There is no guarantee that the COTS procurement will actually produce a workable transport system. Not taking the risk means that a revolutionary approach to orbital access will not happen for a while. However, taking the risk means that it at least has a chance.

I interviewed a Chinese student for a job opening we had. He told me that his parents’ income had grown probably by a factor of one hundred over the last decade. He was looking for experience in America to bring back to China. He wanted to go back because he was thrilled by the unlimited opportunities that were waiting for him. It is the kind of unbridled enthusiasm that I would like to think my great-great-grandfather had when he arrived in this country in 1832. It is a willingness to take risks to succeed.

I do not want NASA to shy away from taking risks in developing technology and opening up access to space because they are a showcase for the rest of the country. US companies have to keep that sense of unlimited possibilities if they are to continue to lead in innovation. Not just for the space program, but for the country as a whole; we need to recapture the attitude that built this country. If NASA takes some risks in human spaceflight and really succeeds it would help keep us in the lead economically and politically. Playing it safe and shying away from risk is, unfortunately, contagious and a recipe for decline.

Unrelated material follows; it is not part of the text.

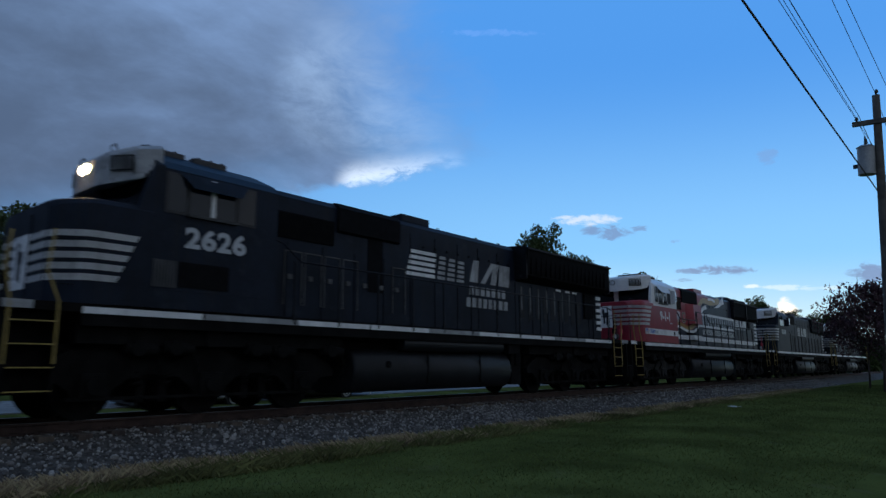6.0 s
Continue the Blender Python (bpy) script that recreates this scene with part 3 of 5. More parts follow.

I don’t believe that most people that think NASA should be taking greater risks are advocating taking foolish chances that put the lives of astronauts at undue peril. The risks I—and I assume many others—are thinking of involves trying unconventional methods and technologies for exploring space. The COTS program will reach a point where NASA will have to commit funds and prove they are willing to take some risks. It will be interesting to see if they follow through, or back off like they have so often done lately. It would be nice to see them take some risks and follow through in the plans to return to the Moon. It would prove to me that they are not afraid to take the right kind of risks.